If all goes well, they will complete the project by Sunday, when kids around the world will mark Global Youth Service Day.
In its 23rd year, the annual campaign engages millions of youths through partnerships with schools, communities and faith-based organizations. This year’s event will kick off Friday and run through Sunday in more than 100 countries, with kids working to address some of the most challenging local, national and global issues, including health, literacy, childhood hunger and the environment.
This year alone, Youth Service America, the nonprofit that sponsors Global Youth Service Day, awarded more than $1 million in grants to schools, organizations and youths internationally for the service projects.
“There is not a problem across the globe that a young person does not have a hand in solving,” said Steve Culbertson, president and CEO of YSA. “This is one way young people can change the world by creating, implementing or participating in one of our many projects.”
The effort at Smitha is one of several undertakings in metro Atlanta that are either school- or community-based.

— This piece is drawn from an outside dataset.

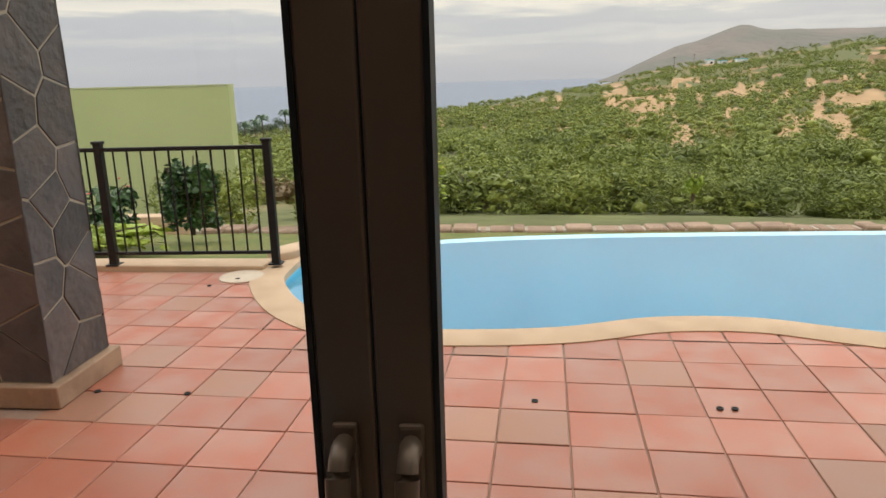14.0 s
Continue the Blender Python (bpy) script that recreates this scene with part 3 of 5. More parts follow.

At Tech High School in Atlanta, students have been leading a monthlong anti-bullying initiative called “I Am a Friend.” In Stone Mountain, they will hold the second annual Youth Skate-Off Marathon to raise awareness about childhood obesity. And in Lawrenceville, a group of sixth-grade science students will design and create a community garden to promote healthful eating.
At Smitha, Dukes’ crew envisioned a place where the community could gather for picnics and enjoy other outdoor family activities.
Dukes, 42, has spent years designing sustainable community spaces in neighborhoods that wouldn’t ordinarily support them.
While visiting an Atlanta apartment complex site in 2007, Dukes became troubled about why the once beautiful places she had designed had been defaced with graffiti, trash and crime only years after their construction.
She thought: What if she could change people’s mind-sets? What if she could engender pride and respect for property in those same children through architecture and community service?
“I needed to find a way to sustain our communities and get kids engaged because they are stakeholders who will one day lead our communities,” Dukes said. “That was my call to action.”
And so in 2008, Dukes founded KidBuilders Inc., a nonprofit that teaches youths, particularly those most economically and educationally disadvantaged, how to design spaces for their community.
Last fall, she extended her work to Smitha, where students began work redesigning the 2 1/2-acre lot behind the school.
“We saw a blank canvas with wonderful opportunities for outdoor learning,” Dukes said.
It was the students — 20 sixth-, seventh- and eight-graders — who decided how to fill the space.
Working alongside Dukes and other industry professionals, including engineers, landscape designers and urban planners, the students began.
They had some pretty highfalutin ideas, including a swimming pool, a clock tower, a pond filled with koi, a volleyball court and a gazebo complete with a moat.
They learned how to select trees and other environmentally friendly materials that would thrive in the west Cobb County soil.
But with a budget of only $8,977 from private and corporate donations, they soon discovered they had to make some brutal cuts.
They scratched the swimming pool, the clock tower, fish pond and moat, and they kept the gazebo, volleyball court, plant materials and picnic tables.
“It was so refreshing to see my kids work so hard on a project that will mean so much to the school and community,” Smitha principal Sharon Tucker said.
“They had a ball. They took the initiative. They stayed after school,” she said. “I’m so proud of them.”
With Dukes’ assistance, the students put their ideas to paper. The community joined them for a Saturday cleanup, and last month on a school day they gathered to lay the groundwork.
“The garden is not going to be as huge as you’d like it to be,” Dukes yelled to Lydia Gutema, a 14-year-old eighth-grader, as she measured the space for the volleyball court.
Lydia shrugged her narrow shoulders and continued working.
“It’s been fun,” she said, when asked about her experience with KidBuilders. “It’s a mixture of math and art.”
Neither of the disciplines struck 13-year-old Victoria Morales as particularly fun, but it provided her an opportunity to contribute to her community, and she admitted discovering that the inner workings of architecture are interesting.
“I will never look at a building the same way,” she said. “There’s a lot of work that goes into them.”